> [Given material]
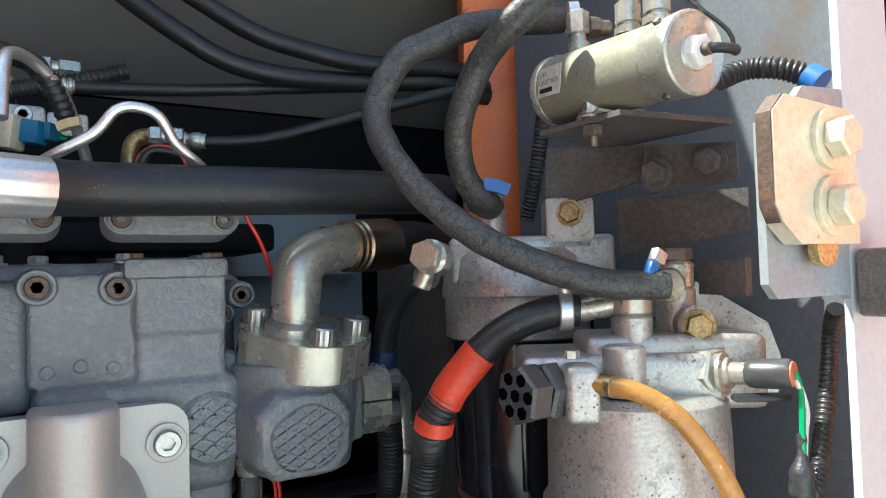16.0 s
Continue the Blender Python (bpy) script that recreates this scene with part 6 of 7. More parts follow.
# ---- engine behind the pump ----
def engine():
    t = thing("engine", (0.35, 0.95, 1.25), "grimy engine block behind the pump, darkened for deep shade", "engine")
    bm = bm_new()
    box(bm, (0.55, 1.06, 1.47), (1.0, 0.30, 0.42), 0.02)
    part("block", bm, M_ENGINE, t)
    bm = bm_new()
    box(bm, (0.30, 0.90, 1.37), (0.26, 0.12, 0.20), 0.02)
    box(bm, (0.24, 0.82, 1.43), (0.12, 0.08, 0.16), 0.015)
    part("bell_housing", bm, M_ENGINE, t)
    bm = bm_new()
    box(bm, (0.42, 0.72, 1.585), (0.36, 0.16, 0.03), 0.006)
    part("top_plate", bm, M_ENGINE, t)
    bm = plate(bm_new(), [(0.231, 1.315), (0.249, 1.336), (0.277, 1.320), (0.276, 1.284), (0.259, 1.284)], plane_y(0.790), 0.02)
    part("cast_pad", bm, M_GREYCAST, t, "five-sided cast pad")
    bm = bm_new()
    box(bm, (0.252, 0.815, 1.345), (0.11, 0.03, 0.075), 0.012, (0, 18, 0), 3)
    box(bm, (0.302, 0.822, 1.340), (0.07, 0.03, 0.09), 0.010, (0, -12, 0), 3)
    part("cast_lug", bm, M_GREYCAST, t, "dull grey cast lug round the pad")
    bm = bm_new()
    lathe(bm, (0.205, 0.835, 1.335), (0, -1, 0), [(0, 0.024), (0.012, 0.022), (0.016, 0.016)], 28)
    part("cast_boss", bm, M_GREYCAST, t)
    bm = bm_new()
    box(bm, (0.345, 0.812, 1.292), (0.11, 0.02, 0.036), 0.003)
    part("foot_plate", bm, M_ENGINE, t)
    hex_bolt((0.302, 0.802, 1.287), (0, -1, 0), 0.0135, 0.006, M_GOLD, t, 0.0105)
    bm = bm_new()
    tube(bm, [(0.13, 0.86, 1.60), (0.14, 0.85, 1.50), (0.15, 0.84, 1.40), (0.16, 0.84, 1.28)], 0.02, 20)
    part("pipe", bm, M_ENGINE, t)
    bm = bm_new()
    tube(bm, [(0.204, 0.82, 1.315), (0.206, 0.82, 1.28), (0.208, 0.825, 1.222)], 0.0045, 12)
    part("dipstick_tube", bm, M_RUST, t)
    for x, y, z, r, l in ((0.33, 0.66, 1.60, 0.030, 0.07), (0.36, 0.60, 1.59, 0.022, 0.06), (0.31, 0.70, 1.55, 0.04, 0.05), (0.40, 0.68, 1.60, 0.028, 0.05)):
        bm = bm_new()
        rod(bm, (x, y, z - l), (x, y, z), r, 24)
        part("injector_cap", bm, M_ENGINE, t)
    for p, q in (((0.30, 0.585, 1.632), 0.011), ((0.325, 0.59, 1.625), 0.012), ((0.345, 0.60, 1.63), 0.010)):
        bm = bm_new()
        rod(bm, V(p) - V(0, 0, 0.05), p, q, 18)
        part("sensor_body", bm, M_GREYPLASTIC, t)
    return t


engine()
bm = bm_new()
box(bm, (0.62, 0.86, 1.4775), (0.36, 0.006, 0.325), 0.002, (0, 0, 0))
hs = thing("heat_shield", (0.62, 0.86, 1.315), "flat blue-grey heat shield panel behind the pump", "panel")
part("panel", bm, M_BLUEGREY, hs)
for p in ((0.462, 0.857, 1.335), (0.778, 0.857, 1.335), (0.778, 0.857, 1.60)):
    hex_bolt(p, (0, -1, 0), 0.012, 0.006, M_OLDZINC, hs, 0.010)
bm = bm_new()
box(bm, (0.62, 0.8575, 1.3175), (0.36, 0.010, 0.004), 0.001)
part("folded_edge", bm, M_BLUEGREY, hs, "folded lower edge")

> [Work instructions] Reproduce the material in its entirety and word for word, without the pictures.

> [Right answer]
16.0 s
Continue the Blender Python (bpy) script that recreates this scene with part 6 of 7. More parts follow.
# ---- engine behind the pump ----
def engine():
    t = thing("engine", (0.35, 0.95, 1.25), "grimy engine block behind the pump, darkened for deep shade", "engine")
    bm = bm_new()
    box(bm, (0.55, 1.06, 1.47), (1.0, 0.30, 0.42), 0.02)
    part("block", bm, M_ENGINE, t)
    bm = bm_new()
    box(bm, (0.30, 0.90, 1.37), (0.26, 0.12, 0.20), 0.02)
    box(bm, (0.24, 0.82, 1.43), (0.12, 0.08, 0.16), 0.015)
    part("bell_housing", bm, M_ENGINE, t)
    bm = bm_new()
    box(bm, (0.42, 0.72, 1.585), (0.36, 0.16, 0.03), 0.006)
    part("top_plate", bm, M_ENGINE, t)
    bm = plate(bm_new(), [(0.231, 1.315), (0.249, 1.336), (0.277, 1.320), (0.276, 1.284), (0.259, 1.284)], plane_y(0.790), 0.02)
    part("cast_pad", bm, M_GREYCAST, t, "five-sided cast pad")
    bm = bm_new()
    box(bm, (0.252, 0.815, 1.345), (0.11, 0.03, 0.075), 0.012, (0, 18, 0), 3)
    box(bm, (0.302, 0.822, 1.340), (0.07, 0.03, 0.09), 0.010, (0, -12, 0), 3)
    part("cast_lug", bm, M_GREYCAST, t, "dull grey cast lug round the pad")
    bm = bm_new()
    lathe(bm, (0.205, 0.835, 1.335), (0, -1, 0), [(0, 0.024), (0.012, 0.022), (0.016, 0.016)], 28)
    part("cast_boss", bm, M_GREYCAST, t)
    bm = bm_new()
    box(bm, (0.345, 0.812, 1.292), (0.11, 0.02, 0.036), 0.003)
    part("foot_plate", bm, M_ENGINE, t)
    hex_bolt((0.302, 0.802, 1.287), (0, -1, 0), 0.0135, 0.006, M_GOLD, t, 0.0105)
    bm = bm_new()
    tube(bm, [(0.13, 0.86, 1.60), (0.14, 0.85, 1.50), (0.15, 0.84, 1.40), (0.16, 0.84, 1.28)], 0.02, 20)
    part("pipe", bm, M_ENGINE, t)
    bm = bm_new()
    tube(bm, [(0.204, 0.82, 1.315), (0.206, 0.82, 1.28), (0.208, 0.825, 1.222)], 0.0045, 12)
    part("dipstick_tube", bm, M_RUST, t)
    for x, y, z, r, l in ((0.33, 0.66, 1.60, 0.030, 0.07), (0.36, 0.60, 1.59, 0.022, 0.06), (0.31, 0.70, 1.55, 0.04, 0.05), (0.40, 0.68, 1.60, 0.028, 0.05)):
        bm = bm_new()
        rod(bm, (x, y, z - l), (x, y, z), r, 24)
        part("injector_cap", bm, M_ENGINE, t)
    for p, q in (((0.30, 0.585, 1.632), 0.011), ((0.325, 0.59, 1.625), 0.012), ((0.345, 0.60, 1.63), 0.010)):
        bm = bm_new()
        rod(bm, V(p) - V(0, 0, 0.05), p, q, 18)
        part("sensor_body", bm, M_GREYPLASTIC, t)
    return t


engine()
bm = bm_new()
box(bm, (0.62, 0.86, 1.4775), (0.36, 0.006, 0.325), 0.002, (0, 0, 0))
hs = thing("heat_shield", (0.62, 0.86, 1.315), "flat blue-grey heat shield panel behind the pump", "panel")
part("panel", bm, M_BLUEGREY, hs)
for p in ((0.462, 0.857, 1.335), (0.778, 0.857, 1.335), (0.778, 0.857, 1.60)):
    hex_bolt(p, (0, -1, 0), 0.012, 0.006, M_OLDZINC, hs, 0.010)
bm = bm_new()
box(bm, (0.62, 0.8575, 1.3175), (0.36, 0.010, 0.004), 0.001)
part("folded_edge", bm, M_BLUEGREY, hs, "folded lower edge")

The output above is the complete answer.